Henry explained that those were the charitable contributions that he made in lieu of paying his taxes.  Since other taxpayers did not get to deduct their taxes, he did not think it would be fair to deduct those payments as charitable contributions.  The agent indicated that fair has nothing to do with it (See Reilly’s First Law of Tax Planning) and adjusted Henry’s tax downward.  Henry continues his tax resisting ways with the IRS occasionally levying his bank account and scooping up 15% of his social security check.
The Decision 
 
Ms. Boardman’s attorney, Robert Kovsky provided me with a link to a copy of the his brief.  Ms. Boardman is seeking to prevent the IRS from labeling her practice of war tax resistance as frivolous and attempting to suppress the practice by unauthorized acts.  She is relying on the Religious Freedom Restoration Act.
Just to be clear, because this can get a bit confusing, Ms. Boardman recognizes that the IRS can legally come and grab her money.  Her legal objection is to the practice of identifying war tax resisters as frivolous and attempting to suppress them.  In 2013, there was a field attorney advice issued that indicated that a proper return that is accompanied by a protest letter will not be subject to the $5,000 frivolous return penalty, but the frivolous position label still remains.  As best I can understand it, if the IRS just treated war tax resister returns the same way they treat any other return that comes in without full payment, there would not be an objection under the Religious Freedom Restoration Act.
The Ninth Circuit was not buying it.

Accordingly, the Anti-Injunction Act precludes federal jurisdiction here unless Appellant can satisfy the judicially created exception to the Act by demonstrating (1) irreparable injury if her case is not heard, and (2) certainty of success on the merits.  Appellant fails to satisfy either requirement. Appellant has a legal remedy in the form of a suit for refund and thus will suffer no irreparable injury. Appellant also has not shown that she is certain to succeed on the merits of her claim that the government’s listing of war tax resistance as a “frivolous” legal position for purposes of 26 U.S.C. § 6702 connotes discouragement of religion or otherwise violates her free exercise rights.

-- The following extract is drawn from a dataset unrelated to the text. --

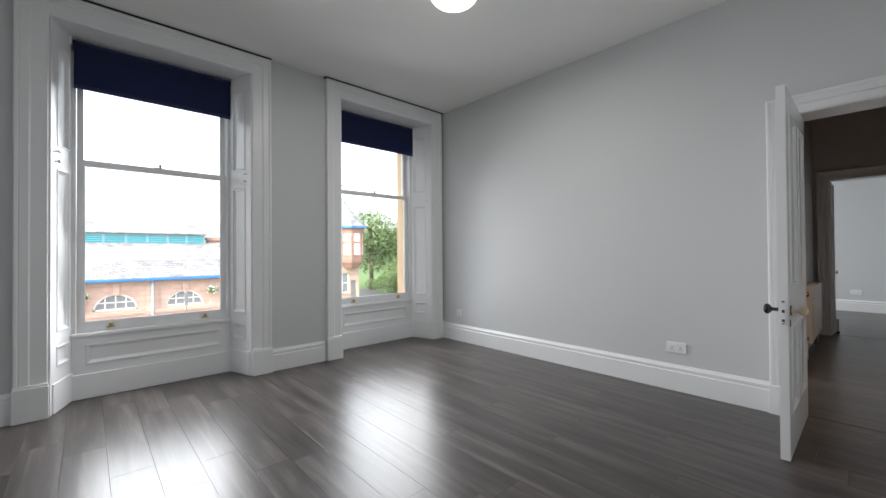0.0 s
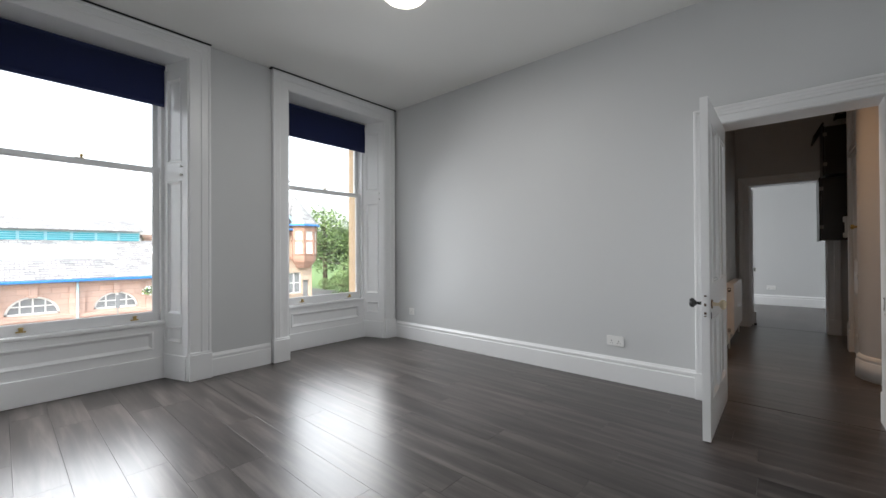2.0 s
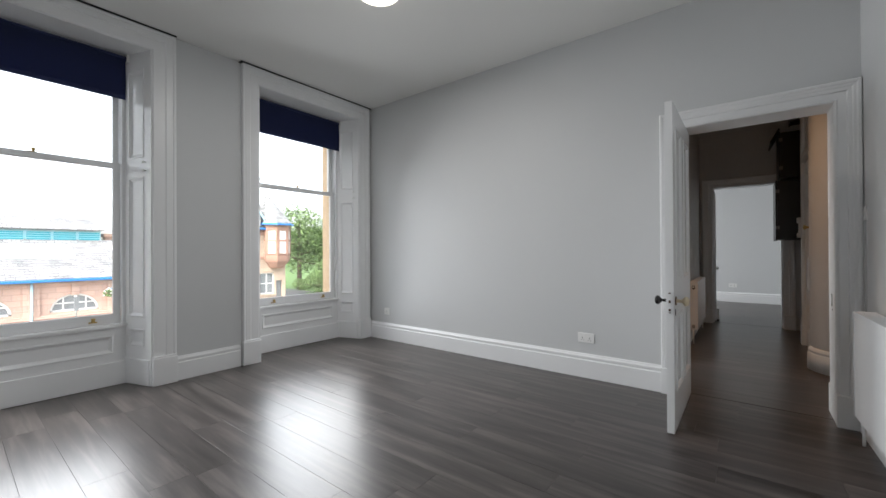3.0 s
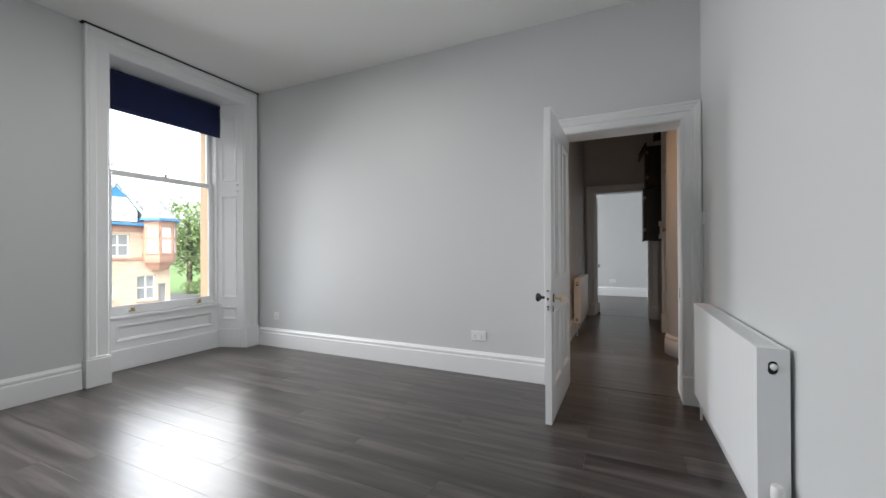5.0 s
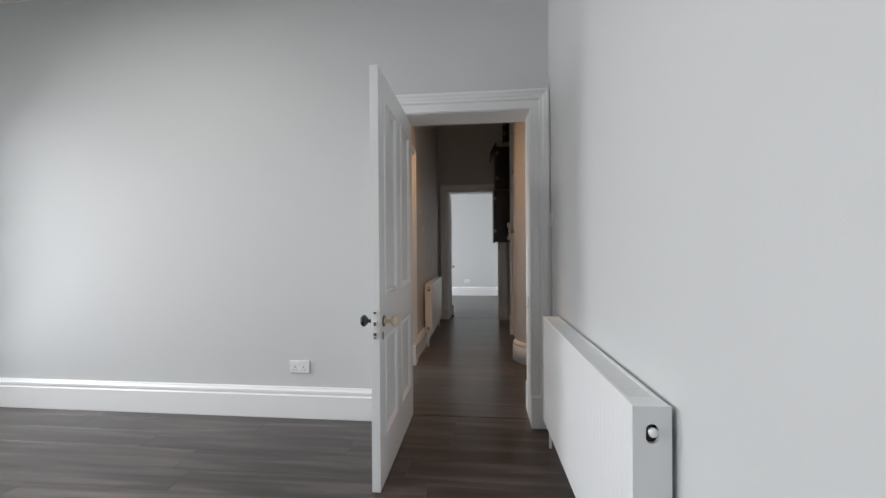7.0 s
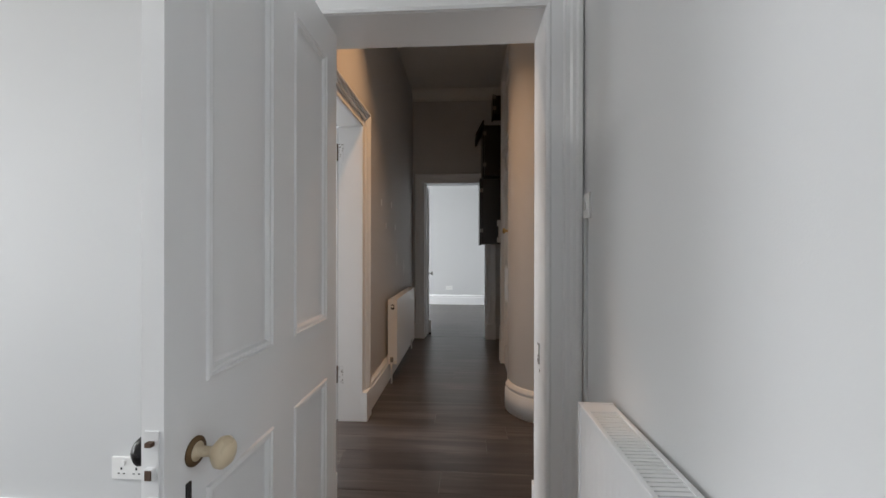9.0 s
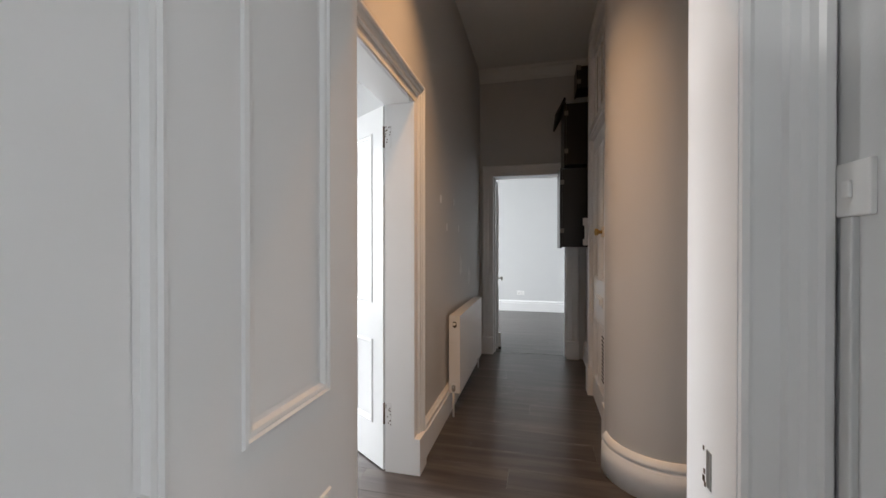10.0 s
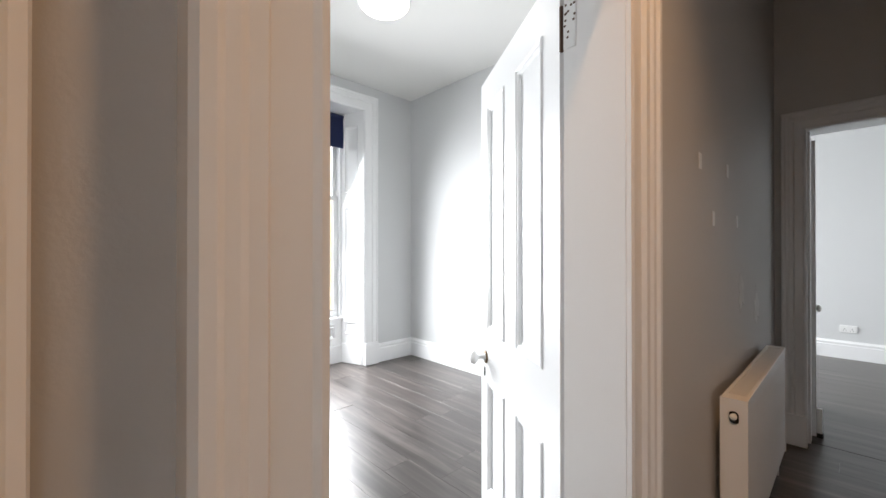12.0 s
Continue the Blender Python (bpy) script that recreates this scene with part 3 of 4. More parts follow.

Peter Goldberger told me that this is the outcome that he had predicted.  He does think that a war tax resister might succeed on a suit to recover penalties based on the Supreme Court’s broad interpretation of the Religious Freedom Restoration Act in the Hobby Lobby decision, which allowed a conscience exception to a company from the requirement to provide employees with birth control.
Attorney Kovsky has not given up.

We are disappointed with the Panel Decision. There is a further proceeding in the Ninth Circuit, a petition for rehearing or for rehearing en banc (larger body of judges). I am preparing such a petition that will respond to the Panel Decision, something in the nature of commentary.

 Other Comments
 
I asked my friend Tom Cahill, a long time peace activist, for his thoughts on the issue.

As I see it, it is a contempt of conscience to call “frivolous” (as in “silly, trivial,” etc) a person’s refusal to pay for mass killing and destruction. War has always been good business for a select few who then use some of their ill-gotten gains to manipulate The Law to their own criminally-insane purposes.  Humankind and The Law need to evolve out of the darkness of the jungle and into the light. And this is happening.  Elizabeth Boardman isn’t the first war tax resister and she won’t be the last.

Although they did not run into one another, both Tom and Ms. Boardman served as human shields in Iraq.  Tom is, as far as I know, the only veteran of the United States Air Force to engage in that activity.
Michael Mello covered the most recent decision for Law360.  Other than that, I could not find any other coverage.